10th November 2022
Ustupu, San Blas, Panama – Isla Mono, San Blas, Panama via Achutupu, San Blas, Panama
Man has 5 senses; sight, sound, smell, touch, and taste, like appetites these can be starved, satisfied or overwhelmed. The San Blas islands have the habit of putting all our senses though all their differing levels and we’ve been starved and overwhelmed in equal order.
After a day of boat jobs in Ustupo, which surprisingly, included fixing toilet seats, painting brackets and a crazy amount of woodwork, we entered a world of sensory deprivation. The sun sunk over the hills leaving no light anywhere and the silence was complete without a ripple stirring the surface of the sea or wind whistling in the rigging.
In this absence of stimulus our senses were heightened. We only knew that our eyes worked as we could track the occasional shooting star leaving bright trails in ionosphere while closer to home our ears picked out the tell-tale gasps of air as dolphins surfaced to take breath ready for their next hunting expedition.

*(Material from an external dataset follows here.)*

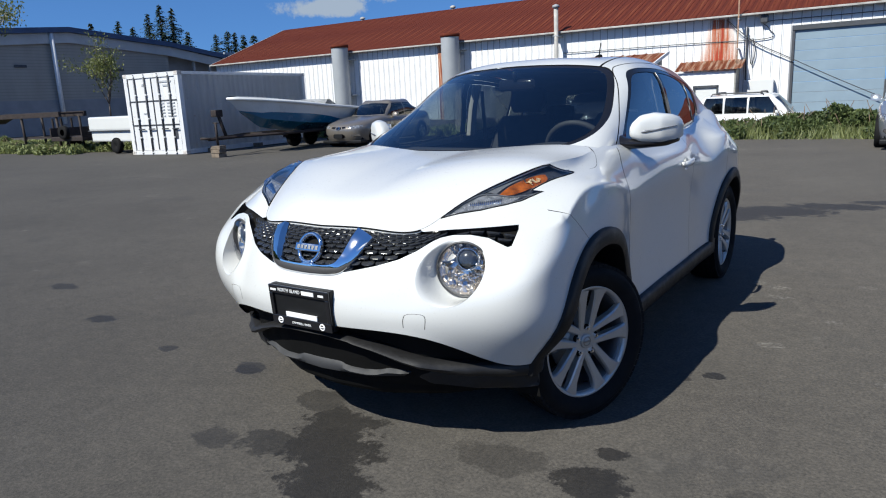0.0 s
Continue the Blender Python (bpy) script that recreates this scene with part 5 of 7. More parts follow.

After all the weekend celebrations in Usutpo, the ‘town’ was waking up to its usual Monday morning activity and we were about to be part of that activity. We’d been invited by one of the school teachers to greet his class, give the them the opportunity to practice their English and be a spectacle for his morning lesson.
Leaving the town’s silent deserted streets, the school was all smiles and excited chatter as the children’s welcome overwhelmed us. We were taught some Kuna, which we promptly forgot, but the kids hadn’t forgotten their English. Towering above all these little people was Fiona who was greeted by each child, who told her their name, age and something interesting. Overseeing this spectacle was the teacher who was puffed up with pride at the show his students were putting on for his esteemed visitors.
Moving on from the ‘metropolis’ of Usutpo we anchored in front of the next town and instantly had company. Dugout after dugout approached us and through sign language and Iain’s near fluent Spanish (read; a mix of the few words of Spanish, French, Italian and German that he knows), invited us to join the whole village after sunset. We weren’t sure what was going to happen but every dugout was excited at the thought of the freshly brewed Chicha Fuerte and the effects it was going to have. There was also something about a girl going through a once in a lifetime right of passage, but the focus was all on the Chicha Fuerte.*
Word of our arrival had spread through the village and a welcoming party was clogging the shoreline awaiting our arrival. As soon as we stepped on land, we were ushered to the saila (pronounced “sigh-lah”) who ceremoniously granted us permission to be ashore after dark, be part of the mystical proceedings and even ‘lent’ us an interpreter who could explain what we were seeing.
All our senses were pricked as soon as we entered the main square. The atmosphere was electric with anticipation of the upcoming proceedings and this was only heightened as these tall strangers held court among swarms of inquisitive children, under the looks of sultry teenagers, while the women ran around putting finish touches to things and men, as seems usual around the world, sat, smoked and drunk.
Pulling us away from the children we were ushered into the communal hall where we were about to witness age old rituals. Woodsmoke filled the air and each man was blessed by an aromatic blowing of smoke over his shoulders while he jigged to a silent beat. In the centre of these proceedings were the saila who, with a simple sway of a hand, or nod of a head moved the things on and ushered our next sensory overload.
From nowhere men dressed in smart shirts bounced their way into the hall. Around their necks were strung lengths of pelican bones which rattled in time to their dancing and created hypnotic aura. Over this base rhythm, pan pipers played a high-pitched tune and this was the message to all to move in unison.
The saila unseated themselves and led a procession around the village. They were closely followed by the dancing men, women dressed in their traditional costumes and finally the pipers. We could feel the earth move under their stamping feet and the lively raucous children who lined the streets grew quiet at the spectacle.
Re-entering the hall, the event that everyone had grown excited about was unveiled. Vat after vat of Chicha was ushered in and ceremonially consumed. As each mugful was downed a cheer rose, the crowd grew more excited and yet more chicha was handed around. No-one was spared the ceremonial drink which looked like a mix of cloudy swamp water mixed with floating kitchen detritus and like all those around us we downed mugs of the stuff.
According to Fiona it tasted like aged wine that was too warm and too aged, but others detected hints of chocolate, musty undertones and woody notes. This Chicha was clearly a vintage and a vintage that was dulling some senses while enlivening others. For us, all our senses were overloaded, from the ancient sights we saw, to the smoke that filled our nostrils, to the Chicha that numbed our tongues and threatened to sting our heads.
* At the centre of these celebrations was a pre-adolescent girl who was about to have her hair cur for the first time since birth (or something to that effect).